→ **Supplied data**:

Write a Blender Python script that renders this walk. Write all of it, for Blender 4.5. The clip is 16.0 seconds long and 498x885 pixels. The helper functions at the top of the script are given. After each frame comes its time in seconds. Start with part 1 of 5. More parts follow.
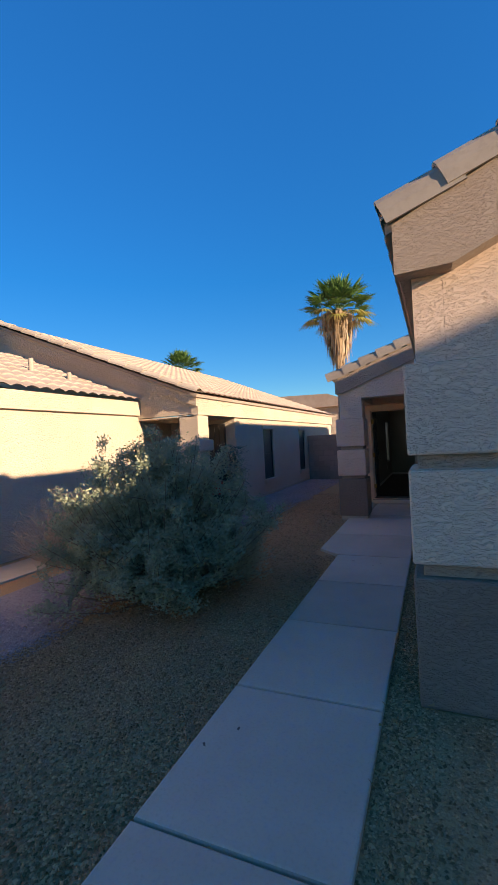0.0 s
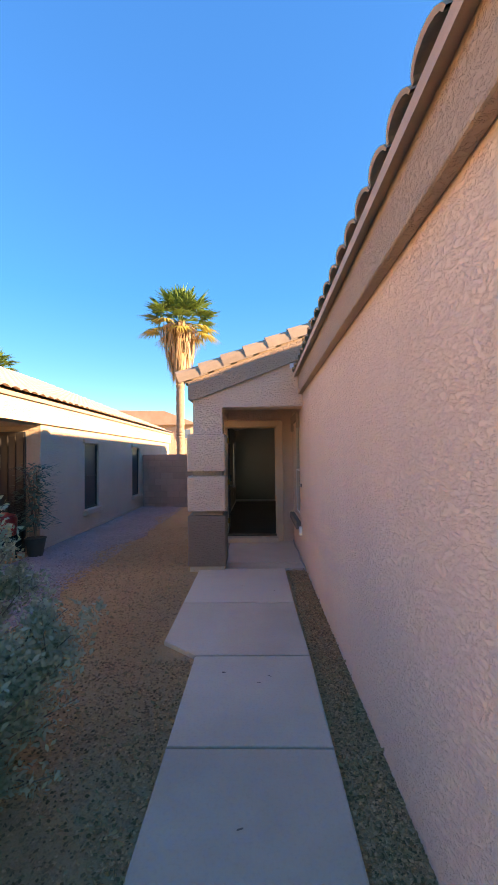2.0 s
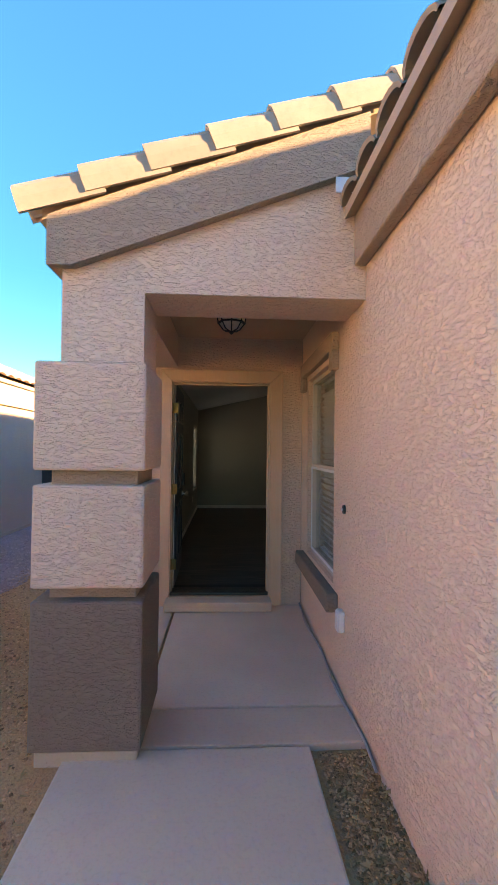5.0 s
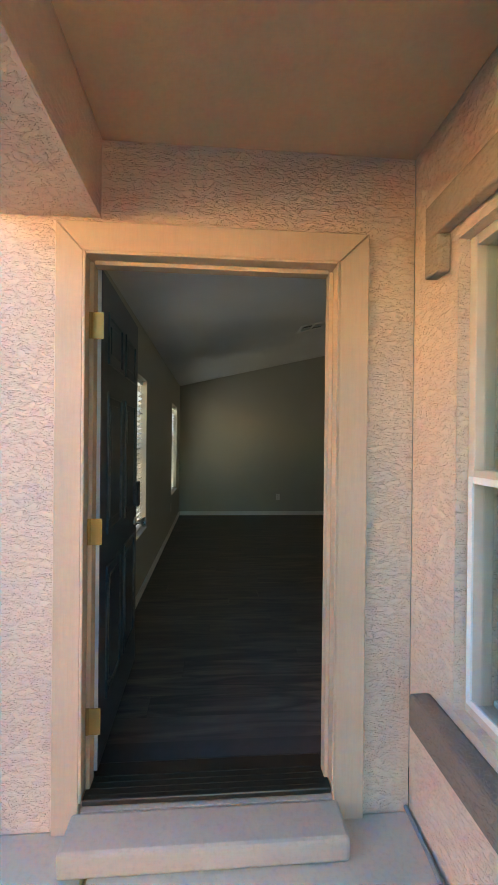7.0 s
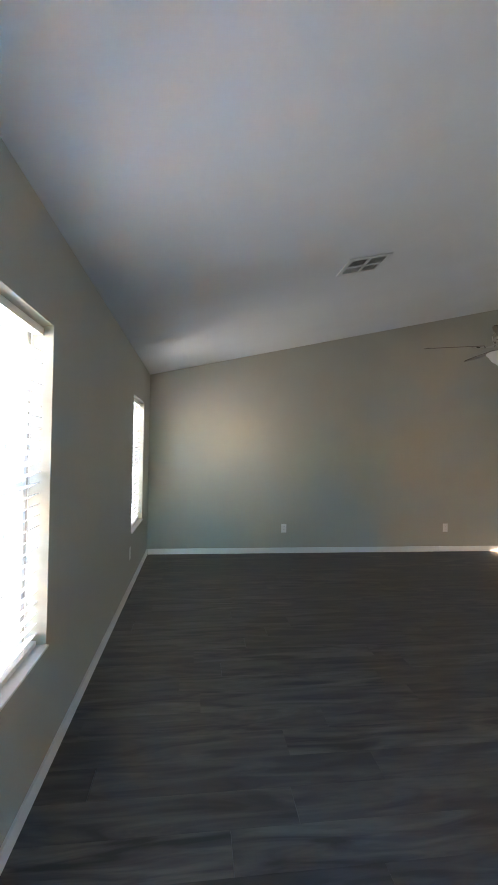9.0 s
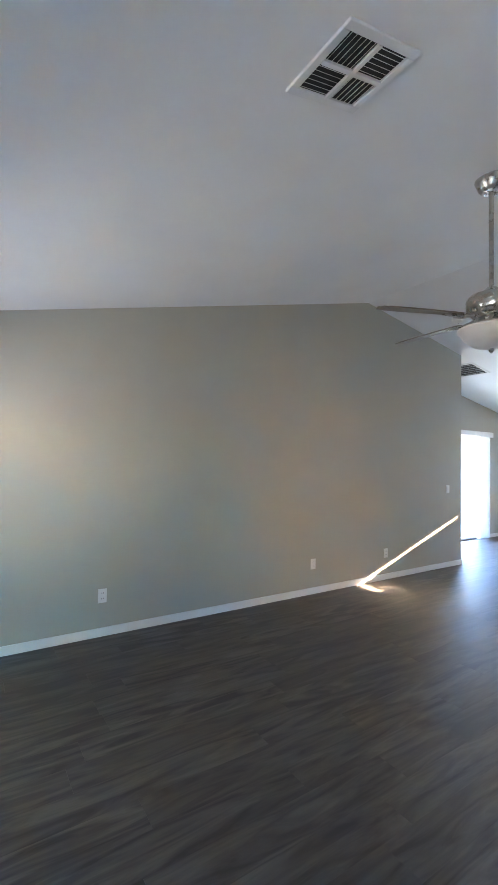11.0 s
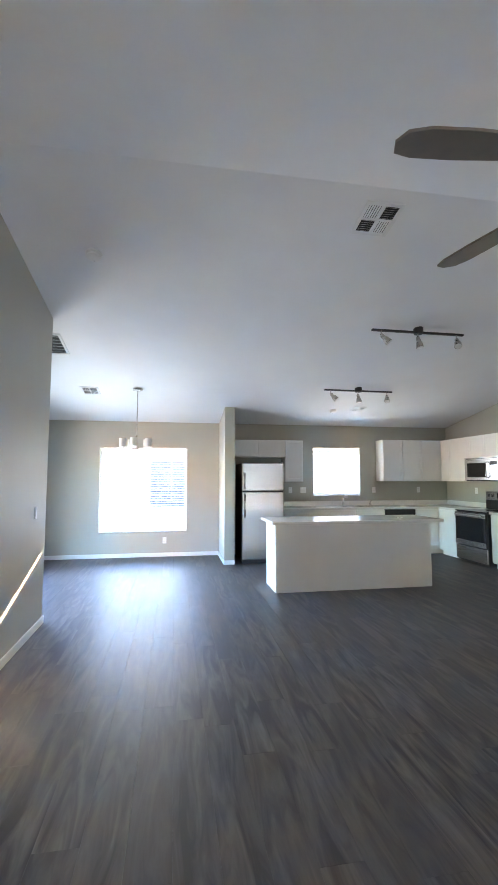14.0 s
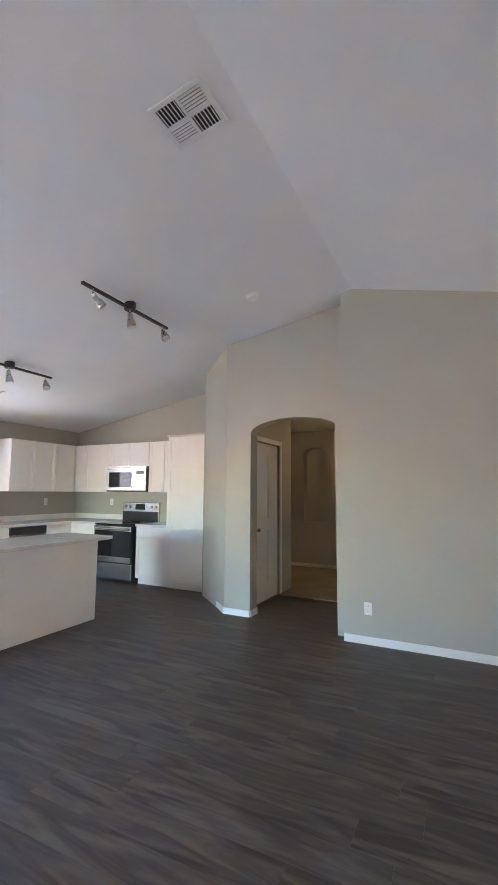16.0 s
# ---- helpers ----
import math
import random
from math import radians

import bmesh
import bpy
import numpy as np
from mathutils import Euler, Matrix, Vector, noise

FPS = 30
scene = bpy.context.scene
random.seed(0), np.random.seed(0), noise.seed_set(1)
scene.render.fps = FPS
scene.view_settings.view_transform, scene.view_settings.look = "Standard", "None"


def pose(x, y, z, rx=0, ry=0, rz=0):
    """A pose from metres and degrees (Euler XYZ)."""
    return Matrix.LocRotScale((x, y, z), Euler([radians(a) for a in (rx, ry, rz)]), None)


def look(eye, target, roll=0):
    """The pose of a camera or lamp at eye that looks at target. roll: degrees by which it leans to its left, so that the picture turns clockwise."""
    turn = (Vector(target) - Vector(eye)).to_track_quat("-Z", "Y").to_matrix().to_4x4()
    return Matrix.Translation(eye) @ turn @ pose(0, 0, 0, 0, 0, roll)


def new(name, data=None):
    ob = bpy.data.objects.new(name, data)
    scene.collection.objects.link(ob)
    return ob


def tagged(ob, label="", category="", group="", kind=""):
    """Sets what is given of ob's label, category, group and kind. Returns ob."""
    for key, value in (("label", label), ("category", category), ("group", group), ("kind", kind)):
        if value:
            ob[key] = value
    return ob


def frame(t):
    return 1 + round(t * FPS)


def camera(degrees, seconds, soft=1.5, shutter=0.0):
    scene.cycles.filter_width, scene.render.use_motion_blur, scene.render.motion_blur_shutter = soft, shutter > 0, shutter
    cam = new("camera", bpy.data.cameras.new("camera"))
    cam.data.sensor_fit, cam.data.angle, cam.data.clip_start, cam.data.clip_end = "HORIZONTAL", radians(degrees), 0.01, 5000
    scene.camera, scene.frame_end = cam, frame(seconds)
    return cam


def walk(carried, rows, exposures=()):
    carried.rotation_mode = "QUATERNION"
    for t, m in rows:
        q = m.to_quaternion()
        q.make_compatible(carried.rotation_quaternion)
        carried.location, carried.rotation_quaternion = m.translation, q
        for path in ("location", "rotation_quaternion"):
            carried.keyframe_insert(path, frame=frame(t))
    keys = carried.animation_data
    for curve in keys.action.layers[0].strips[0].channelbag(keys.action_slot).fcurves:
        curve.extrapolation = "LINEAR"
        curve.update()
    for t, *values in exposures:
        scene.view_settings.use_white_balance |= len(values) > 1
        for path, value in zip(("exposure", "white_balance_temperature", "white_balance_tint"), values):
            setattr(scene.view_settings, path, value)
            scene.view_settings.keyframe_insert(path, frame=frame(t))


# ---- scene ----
cam = camera(59.6, 16.0)
PATH = [
    (0, (0.862, -10.443, 1.559), (0.079, -8.602, 1.557), -3.1),
    (0.5, (0.563, -9.886, 1.58), (0.101, -7.941, 1.596), -1.9),
    (1, (0.354, -9.36, 1.576), (0.104, -7.376, 1.619), -1.9),
    (1.5, (0.219, -8.75, 1.558), (0.065, -6.757, 1.614), -1.4),
    (2, (0.132, -8.175, 1.573), (0.091, -6.177, 1.638), -0.7),
    (2.5, (0.084, -7.546, 1.532), (0.135, -5.548, 1.602), -0.3),
    (3, (0.065, -6.905, 1.53), (0.196, -4.91, 1.59), -0.5),
    (5.5, (0.05, -3.52, 1.475), (0.155, -1.523, 1.492), 0.9),
    (6, (0.05, -2.874, 1.493), (0.17, -0.878, 1.472), 0.9),
    (6.5, (0.03, -2.27, 1.472), (0.17, -0.275, 1.46), 0.75),
    (7, (0.007, -1.657, 1.451), (0.165, 0.336, 1.443), 0.6),
    (7.5, (0.014, -1.08, 1.394), (0.159, 0.914, 1.431), 0.0),
    (8, (-0.005, -0.584, 1.428), (0.143, 1.41, 1.455), 0.1),
    (8.2, (-0.004, -0.386, 1.434), (0.14, 1.608, 1.458), 0.3),
    (10.3, (-0.024, 1.906, 1.576), (0.694, 3.772, 1.641), 1.9),
    (11, (0.169, 2.531, 1.578), (1.264, 4.203, 1.656), 1.2),
    (11.5, (0.254, 3.009, 1.543), (1.625, 4.462, 1.641), 0.5),
    (12, (0.468, 3.507, 1.537), (2.101, 4.657, 1.653), 0.0),
    (12.5, (0.639, 3.959, 1.534), (2.46, 4.777, 1.664), 0.0),
    (13, (0.886, 4.33, 1.517), (2.823, 4.809, 1.66), -0.2),
    (13.5, (1.26, 4.692, 1.526), (3.253, 4.772, 1.678), 0.0),
    (14, (1.64, 4.948, 1.533), (3.605, 4.609, 1.697), 0.0),
    (14.5, (2.086, 5.091, 1.545), (3.938, 4.358, 1.73), 0.6),
    (15, (2.502, 5.231, 1.544), (4.152, 4.119, 1.744), 0.7),
    (15.5, (2.948, 5.228, 1.544), (4.291, 3.761, 1.755), 0.5),
    (16, (3.347, 5.196, 1.498), (4.241, 3.421, 1.722), 0.4),
]
walk(cam, [(t, look(eye, target, roll)) for t, eye, target, roll in PATH],
     [(0, 1.5, 8000, 17), (1.0, 2.0, 9400, 22), (2.0, 2.7, 12000, 29), (3.0, 3.05, 13800, 31), (5.5, 3.45, 13800, 21), (6.2, 4.2, 13500, 17), (7.0, 4.85, 12200, 11),
      (7.5, 5.2, 11400, 12), (7.8, 5.6, 10600, 14), (8.2, 6.05, 9800, 16), (10.3, 7.35, 8000, 20), (13.0, 7.35, 7800, 18), (16.0, 7.5, 8400, 29)])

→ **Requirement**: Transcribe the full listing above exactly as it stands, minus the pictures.

→ **Solution**:
Write a Blender Python script that renders this walk. Write all of it, for Blender 4.5. The clip is 16.0 seconds long and 498x885 pixels. The helper functions at the top of the script are given. After each frame comes its time in seconds. Start with part 1 of 5. More parts follow.
0.0 s
2.0 s
5.0 s
7.0 s
9.0 s
11.0 s
14.0 s
16.0 s
# ---- helpers ----
import math
import random
from math import radians

import bmesh
import bpy
import numpy as np
from mathutils import Euler, Matrix, Vector, noise

FPS = 30
scene = bpy.context.scene
random.seed(0), np.random.seed(0), noise.seed_set(1)
scene.render.fps = FPS
scene.view_settings.view_transform, scene.view_settings.look = "Standard", "None"


def pose(x, y, z, rx=0, ry=0, rz=0):
    """A pose from metres and degrees (Euler XYZ)."""
    return Matrix.LocRotScale((x, y, z), Euler([radians(a) for a in (rx, ry, rz)]), None)


def look(eye, target, roll=0):
    """The pose of a camera or lamp at eye that looks at target. roll: degrees by which it leans to its left, so that the picture turns clockwise."""
    turn = (Vector(target) - Vector(eye)).to_track_quat("-Z", "Y").to_matrix().to_4x4()
    return Matrix.Translation(eye) @ turn @ pose(0, 0, 0, 0, 0, roll)


def new(name, data=None):
    ob = bpy.data.objects.new(name, data)
    scene.collection.objects.link(ob)
    return ob


def tagged(ob, label="", category="", group="", kind=""):
    """Sets what is given of ob's label, category, group and kind. Returns ob."""
    for key, value in (("label", label), ("category", category), ("group", group), ("kind", kind)):
        if value:
            ob[key] = value
    return ob


def frame(t):
    return 1 + round(t * FPS)


def camera(degrees, seconds, soft=1.5, shutter=0.0):
    scene.cycles.filter_width, scene.render.use_motion_blur, scene.render.motion_blur_shutter = soft, shutter > 0, shutter
    cam = new("camera", bpy.data.cameras.new("camera"))
    cam.data.sensor_fit, cam.data.angle, cam.data.clip_start, cam.data.clip_end = "HORIZONTAL", radians(degrees), 0.01, 5000
    scene.camera, scene.frame_end = cam, frame(seconds)
    return cam


def walk(carried, rows, exposures=()):
    carried.rotation_mode = "QUATERNION"
    for t, m in rows:
        q = m.to_quaternion()
        q.make_compatible(carried.rotation_quaternion)
        carried.location, carried.rotation_quaternion = m.translation, q
        for path in ("location", "rotation_quaternion"):
            carried.keyframe_insert(path, frame=frame(t))
    keys = carried.animation_data
    for curve in keys.action.layers[0].strips[0].channelbag(keys.action_slot).fcurves:
        curve.extrapolation = "LINEAR"
        curve.update()
    for t, *values in exposures:
        scene.view_settings.use_white_balance |= len(values) > 1
        for path, value in zip(("exposure", "white_balance_temperature", "white_balance_tint"), values):
            setattr(scene.view_settings, path, value)
            scene.view_settings.keyframe_insert(path, frame=frame(t))


# ---- scene ----
cam = camera(59.6, 16.0)
PATH = [
    (0, (0.862, -10.443, 1.559), (0.079, -8.602, 1.557), -3.1),
    (0.5, (0.563, -9.886, 1.58), (0.101, -7.941, 1.596), -1.9),
    (1, (0.354, -9.36, 1.576), (0.104, -7.376, 1.619), -1.9),
    (1.5, (0.219, -8.75, 1.558), (0.065, -6.757, 1.614), -1.4),
    (2, (0.132, -8.175, 1.573), (0.091, -6.177, 1.638), -0.7),
    (2.5, (0.084, -7.546, 1.532), (0.135, -5.548, 1.602), -0.3),
    (3, (0.065, -6.905, 1.53), (0.196, -4.91, 1.59), -0.5),
    (5.5, (0.05, -3.52, 1.475), (0.155, -1.523, 1.492), 0.9),
    (6, (0.05, -2.874, 1.493), (0.17, -0.878, 1.472), 0.9),
    (6.5, (0.03, -2.27, 1.472), (0.17, -0.275, 1.46), 0.75),
    (7, (0.007, -1.657, 1.451), (0.165, 0.336, 1.443), 0.6),
    (7.5, (0.014, -1.08, 1.394), (0.159, 0.914, 1.431), 0.0),
    (8, (-0.005, -0.584, 1.428), (0.143, 1.41, 1.455), 0.1),
    (8.2, (-0.004, -0.386, 1.434), (0.14, 1.608, 1.458), 0.3),
    (10.3, (-0.024, 1.906, 1.576), (0.694, 3.772, 1.641), 1.9),
    (11, (0.169, 2.531, 1.578), (1.264, 4.203, 1.656), 1.2),
    (11.5, (0.254, 3.009, 1.543), (1.625, 4.462, 1.641), 0.5),
    (12, (0.468, 3.507, 1.537), (2.101, 4.657, 1.653), 0.0),
    (12.5, (0.639, 3.959, 1.534), (2.46, 4.777, 1.664), 0.0),
    (13, (0.886, 4.33, 1.517), (2.823, 4.809, 1.66), -0.2),
    (13.5, (1.26, 4.692, 1.526), (3.253, 4.772, 1.678), 0.0),
    (14, (1.64, 4.948, 1.533), (3.605, 4.609, 1.697), 0.0),
    (14.5, (2.086, 5.091, 1.545), (3.938, 4.358, 1.73), 0.6),
    (15, (2.502, 5.231, 1.544), (4.152, 4.119, 1.744), 0.7),
    (15.5, (2.948, 5.228, 1.544), (4.291, 3.761, 1.755), 0.5),
    (16, (3.347, 5.196, 1.498), (4.241, 3.421, 1.722), 0.4),
]
walk(cam, [(t, look(eye, target, roll)) for t, eye, target, roll in PATH],
     [(0, 1.5, 8000, 17), (1.0, 2.0, 9400, 22), (2.0, 2.7, 12000, 29), (3.0, 3.05, 13800, 31), (5.5, 3.45, 13800, 21), (6.2, 4.2, 13500, 17), (7.0, 4.85, 12200, 11),
      (7.5, 5.2, 11400, 12), (7.8, 5.6, 10600, 14), (8.2, 6.05, 9800, 16), (10.3, 7.35, 8000, 20), (13.0, 7.35, 7800, 18), (16.0, 7.5, 8400, 29)])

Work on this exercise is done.